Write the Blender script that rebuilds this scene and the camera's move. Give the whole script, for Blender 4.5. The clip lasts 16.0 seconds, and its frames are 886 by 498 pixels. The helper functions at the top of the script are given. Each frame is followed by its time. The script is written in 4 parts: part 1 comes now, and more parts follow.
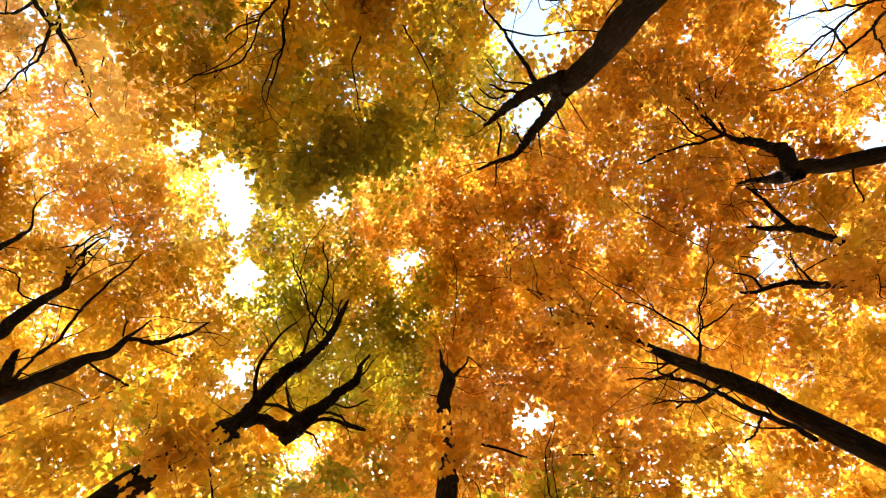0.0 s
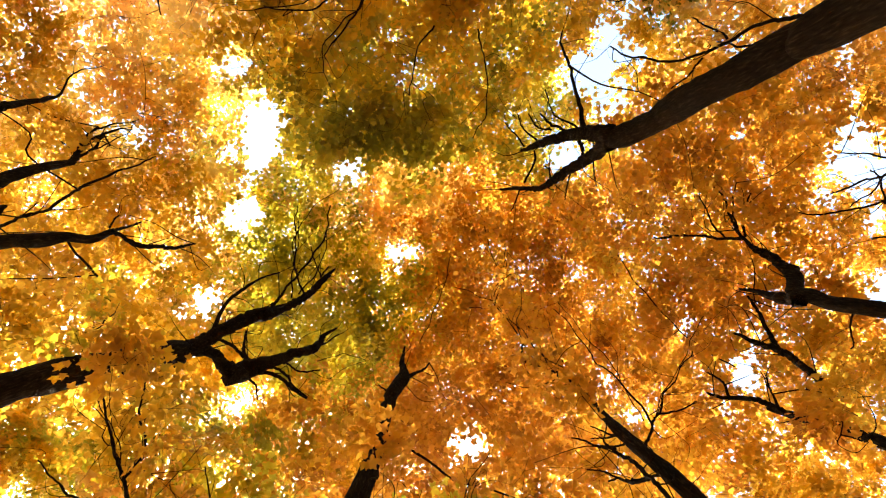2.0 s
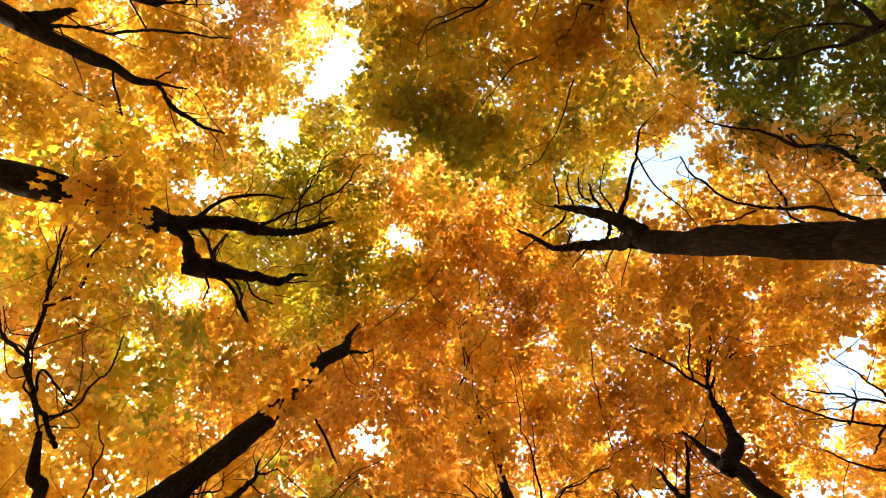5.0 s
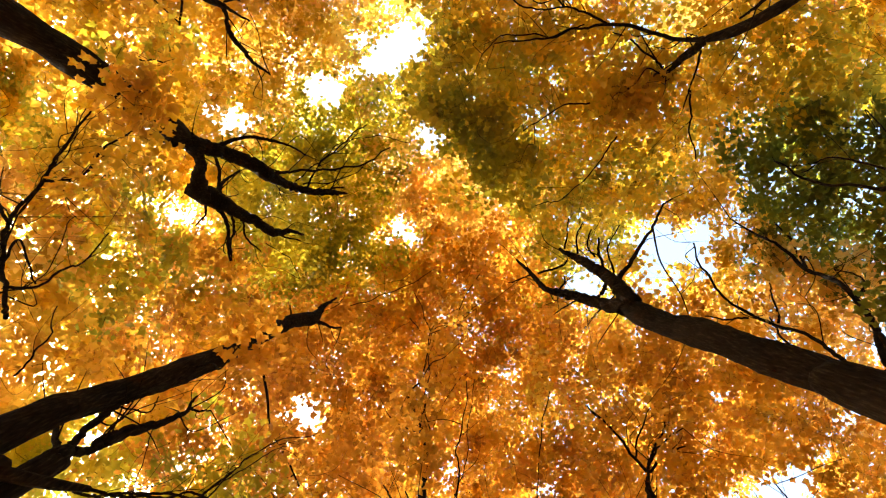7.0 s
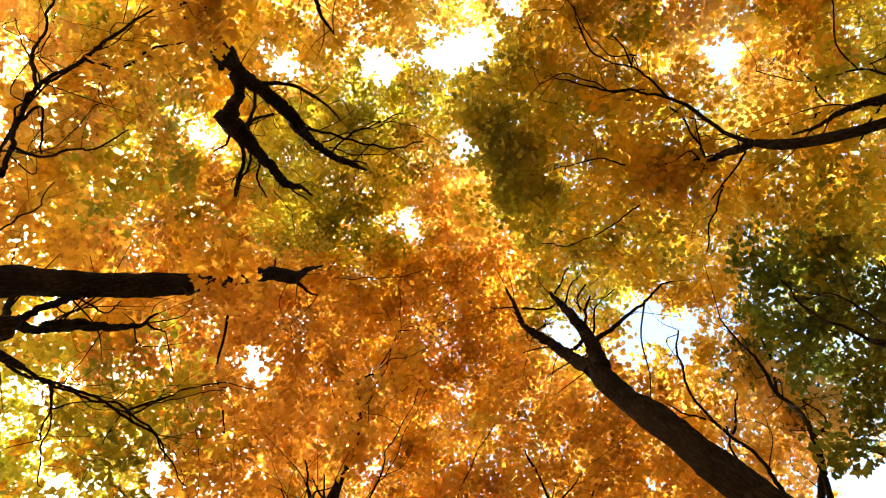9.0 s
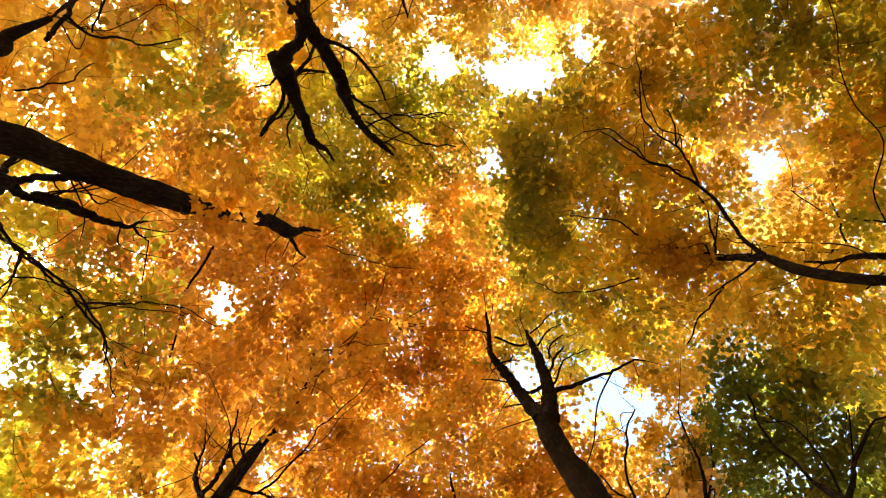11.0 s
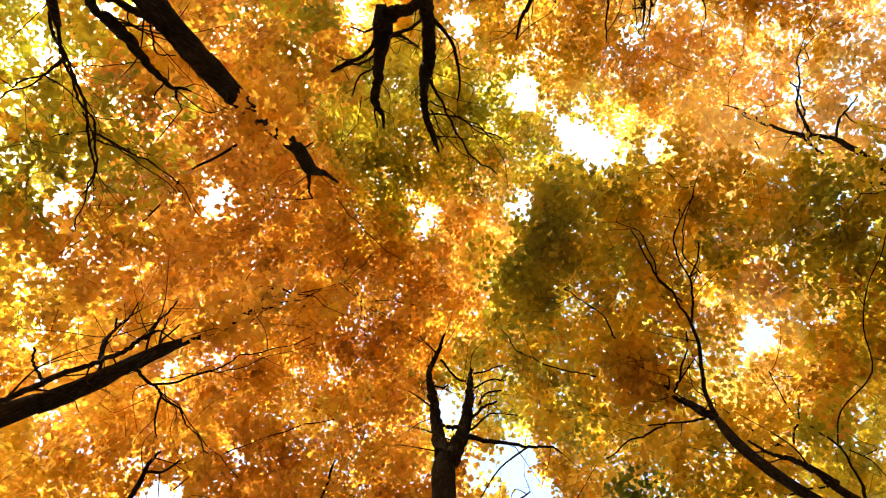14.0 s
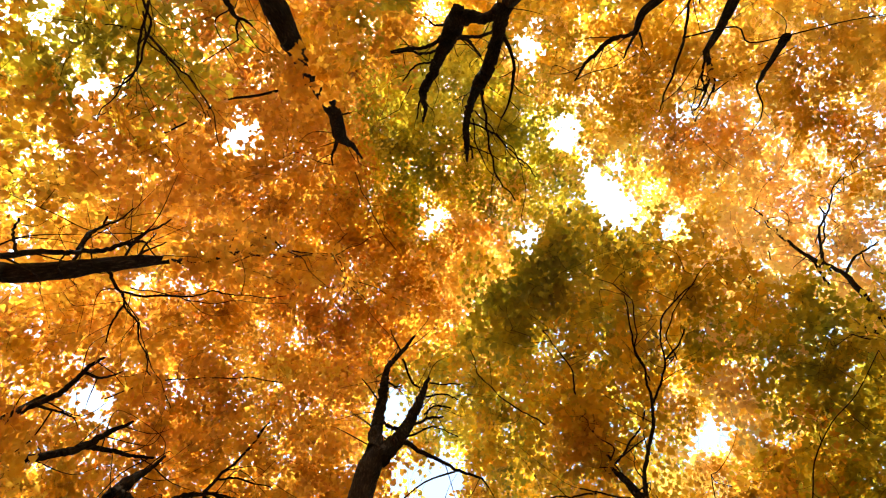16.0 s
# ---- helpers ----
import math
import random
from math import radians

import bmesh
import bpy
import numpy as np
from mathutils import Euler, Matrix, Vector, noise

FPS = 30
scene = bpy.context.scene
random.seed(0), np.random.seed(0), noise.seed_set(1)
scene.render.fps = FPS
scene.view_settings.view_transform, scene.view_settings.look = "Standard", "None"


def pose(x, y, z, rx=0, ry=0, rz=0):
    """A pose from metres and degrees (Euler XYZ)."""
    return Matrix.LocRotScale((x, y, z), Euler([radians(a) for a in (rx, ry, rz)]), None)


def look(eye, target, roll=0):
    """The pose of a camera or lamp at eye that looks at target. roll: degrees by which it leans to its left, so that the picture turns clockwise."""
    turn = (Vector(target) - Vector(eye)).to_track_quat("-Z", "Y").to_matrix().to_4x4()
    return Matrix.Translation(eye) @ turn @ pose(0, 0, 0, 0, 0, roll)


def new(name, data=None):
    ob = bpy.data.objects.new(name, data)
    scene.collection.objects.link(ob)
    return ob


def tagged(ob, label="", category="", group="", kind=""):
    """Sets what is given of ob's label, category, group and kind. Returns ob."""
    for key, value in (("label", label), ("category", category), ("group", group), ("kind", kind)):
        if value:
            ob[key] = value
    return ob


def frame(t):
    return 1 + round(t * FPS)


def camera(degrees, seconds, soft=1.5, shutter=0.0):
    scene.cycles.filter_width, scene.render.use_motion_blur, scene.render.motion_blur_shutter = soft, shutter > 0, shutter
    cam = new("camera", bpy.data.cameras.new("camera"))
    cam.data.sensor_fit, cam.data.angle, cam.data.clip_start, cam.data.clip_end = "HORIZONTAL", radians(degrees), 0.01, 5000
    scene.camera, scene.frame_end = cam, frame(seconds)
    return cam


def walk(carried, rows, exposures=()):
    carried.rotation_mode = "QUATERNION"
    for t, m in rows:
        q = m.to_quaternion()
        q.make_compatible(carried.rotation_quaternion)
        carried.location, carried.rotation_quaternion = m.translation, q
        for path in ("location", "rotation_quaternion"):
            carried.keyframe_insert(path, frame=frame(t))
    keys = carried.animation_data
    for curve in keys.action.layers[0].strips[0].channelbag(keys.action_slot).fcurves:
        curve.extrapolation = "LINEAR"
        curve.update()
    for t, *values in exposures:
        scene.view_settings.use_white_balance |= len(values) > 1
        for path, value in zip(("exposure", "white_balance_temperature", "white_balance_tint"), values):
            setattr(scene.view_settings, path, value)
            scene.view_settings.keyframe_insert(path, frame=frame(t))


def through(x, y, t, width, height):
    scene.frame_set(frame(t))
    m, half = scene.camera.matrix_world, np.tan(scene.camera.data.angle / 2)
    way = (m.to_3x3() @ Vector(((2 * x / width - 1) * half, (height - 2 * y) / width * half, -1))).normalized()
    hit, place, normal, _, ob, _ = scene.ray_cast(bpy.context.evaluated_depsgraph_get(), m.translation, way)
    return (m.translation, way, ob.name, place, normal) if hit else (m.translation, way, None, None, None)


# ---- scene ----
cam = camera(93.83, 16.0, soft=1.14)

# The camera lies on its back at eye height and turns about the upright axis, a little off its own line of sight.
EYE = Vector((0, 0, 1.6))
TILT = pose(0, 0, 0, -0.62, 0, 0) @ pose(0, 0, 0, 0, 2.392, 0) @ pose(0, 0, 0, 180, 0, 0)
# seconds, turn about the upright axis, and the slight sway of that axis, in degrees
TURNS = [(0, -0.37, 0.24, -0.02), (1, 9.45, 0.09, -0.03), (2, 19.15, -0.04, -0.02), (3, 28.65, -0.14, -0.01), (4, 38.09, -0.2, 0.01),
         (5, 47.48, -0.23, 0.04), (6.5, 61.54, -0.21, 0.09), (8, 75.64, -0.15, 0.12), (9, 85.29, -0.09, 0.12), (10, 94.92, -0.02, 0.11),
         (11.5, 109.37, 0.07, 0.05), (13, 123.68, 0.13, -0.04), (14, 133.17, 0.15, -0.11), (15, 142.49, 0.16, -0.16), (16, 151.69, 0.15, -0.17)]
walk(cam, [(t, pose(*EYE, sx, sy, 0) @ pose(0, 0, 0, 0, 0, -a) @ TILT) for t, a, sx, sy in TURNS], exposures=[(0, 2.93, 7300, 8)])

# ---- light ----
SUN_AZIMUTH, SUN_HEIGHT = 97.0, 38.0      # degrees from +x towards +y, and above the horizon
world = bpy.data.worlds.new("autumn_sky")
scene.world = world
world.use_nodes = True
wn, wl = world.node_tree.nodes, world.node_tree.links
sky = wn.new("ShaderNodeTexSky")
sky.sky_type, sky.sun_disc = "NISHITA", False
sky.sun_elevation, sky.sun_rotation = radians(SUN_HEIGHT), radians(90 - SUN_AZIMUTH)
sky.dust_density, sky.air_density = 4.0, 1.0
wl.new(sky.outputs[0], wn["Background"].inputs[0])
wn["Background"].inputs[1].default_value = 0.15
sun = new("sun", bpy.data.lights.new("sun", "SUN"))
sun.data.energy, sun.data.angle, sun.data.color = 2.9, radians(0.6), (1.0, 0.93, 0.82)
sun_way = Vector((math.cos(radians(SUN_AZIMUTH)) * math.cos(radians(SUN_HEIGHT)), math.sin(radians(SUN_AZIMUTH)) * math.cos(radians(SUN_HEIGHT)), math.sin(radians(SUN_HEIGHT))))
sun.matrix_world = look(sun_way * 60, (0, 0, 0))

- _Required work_
Return every line above that contains the word "from".

- _Correct result_
from math import radians
from mathutils import Euler, Matrix, Vector, noise
    """A pose from metres and degrees (Euler XYZ)."""
SUN_AZIMUTH, SUN_HEIGHT = 97.0, 38.0      # degrees from +x towards +y, and above the horizon